Sunday, December 02, 2007

Meaning of Life...

[In reply to a mail from a reader in the Daily Star. Excuse the prudery... ;)]

I found it interesting that a reader has been asking around about the meaning of life. I can't blame him, I often do the same thing. Interestingly (or rather, should it be obviously), no one has yet come up with an answer, and some tell me coming up with an answer would spoil it. Personally, I do find it rather perplexing that we can barely answer the question 'what is life for' and still continue onwards with it with such overwhelming zeal. Perhaps that is why they dub it the human condition - the species who has done so much for its survival and enhancement without even understanding and penetrating the meaning of it.

I can form a halfway decent answer: that we human beings live life as ending it is too much pain, and taking it to the pinnacle is too much pleasure, neither of which most of us could handle as both require tremendous effort.
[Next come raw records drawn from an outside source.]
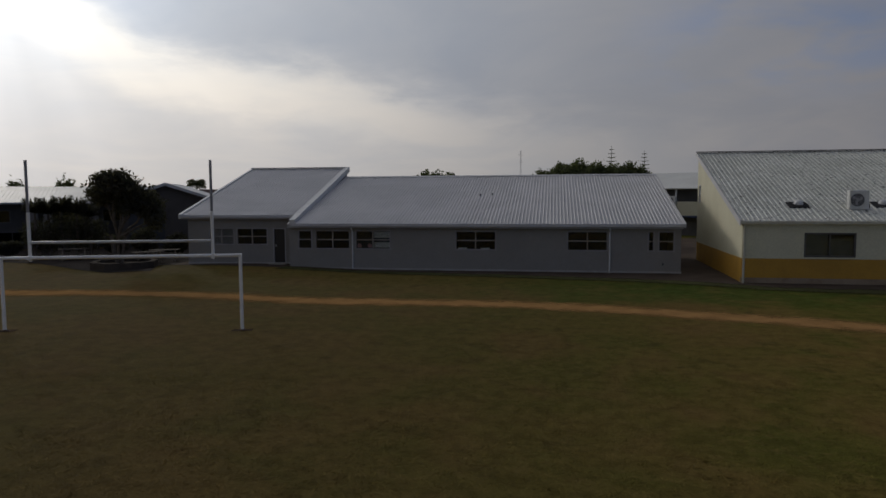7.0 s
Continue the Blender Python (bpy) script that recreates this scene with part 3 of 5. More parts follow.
def build_grey():
    b = thing("classroom_block", -14.6, 35.70, 0, 0, "long grey painted classroom block under a ribbed grey metal roof", "school building")
    b.scale.z = 0.98
    L, D = 21.5, 10.85
    roof_z = lambda v: 2.84 + 0.2597 * (v + 0.34)
    wins = [(0.50, 1.36, 1), (1.52, 3.61, 2), (3.88, 5.95, 2), (9.57, 11.84, 2), (15.62, 17.78, 2), (19.80, 20.16, 1), (20.33, 21.18, 1)]
    part("wall", wall_panels(L, 0, 2.80, 0.15, [(a, c, 1.34, 2.46) for a, c, n in wins]), WALL_GREY, b)
    slope_wall("side_wall", b, 0, 0.15, D, 2.80, roof_z(D) - 0.07, WALL_GREY).location.y = 0.152
    slope_wall("side_wall", b, L - 0.15, 0.15, D, 2.80, roof_z(D) - 0.07, WALL_GREY).location.y = 0.152
    part("back_wall", boxes((0.153, D - 0.15, 0, L - 0.153, D, roof_z(D) - 0.08)), WALL_GREY, b)
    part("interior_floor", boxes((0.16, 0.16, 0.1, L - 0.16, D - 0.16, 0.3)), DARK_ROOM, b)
    # unseen ceiling and partition, added to keep the panes dark
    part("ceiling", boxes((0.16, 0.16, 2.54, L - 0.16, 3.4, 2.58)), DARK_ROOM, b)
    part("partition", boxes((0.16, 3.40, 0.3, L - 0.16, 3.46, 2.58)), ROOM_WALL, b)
    part("plinth", boxes((-0.02, -0.05, 0, L + 0.03, -0.003, 0.29)), PLINTH_PALE, b, "pale concrete foundation ledge")
    for a, c, n in wins:
        window(b, a, c, 1.34, 2.46, 0.0, WIN_GREY, [i / n for i in range(n + 1)], 2, bar=0.07, sill=False)
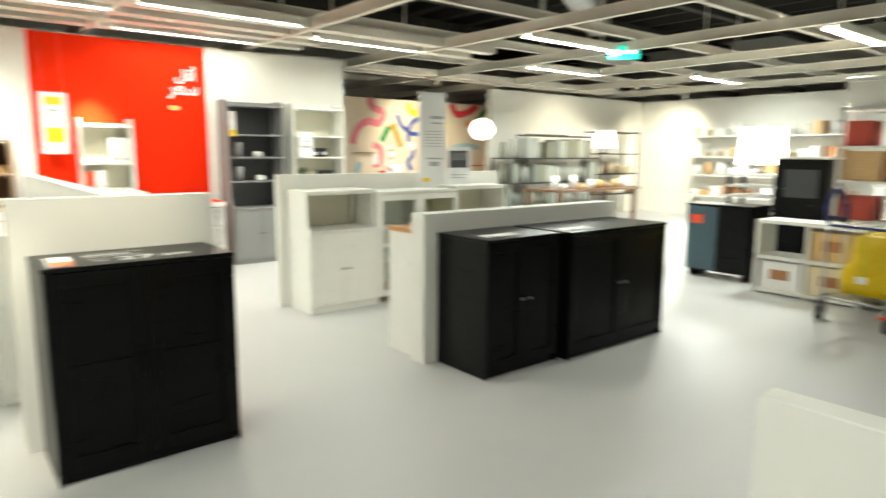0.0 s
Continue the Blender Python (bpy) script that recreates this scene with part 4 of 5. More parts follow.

Hence we spread the feelings and go on with it with a semblance of the much desired 'stability'. This balancing act, as has been identified starting from the Greeks, might be a weak definition of life as we now experience and understand. But then again, it has the folly of defining 'the process' rather than 'the why' of it. Frankly, I am not sure human beings would ever understand it; or if we even do (or might have done), if the answer is not favorable to our skewed psyches, accept it even.

Despite such directionless metaphysical wondering, as the above two paragraphs surely are, I believe we should still continue to try to define life and its meaning. Even this lack of comprehension is enlightening and can make us wise.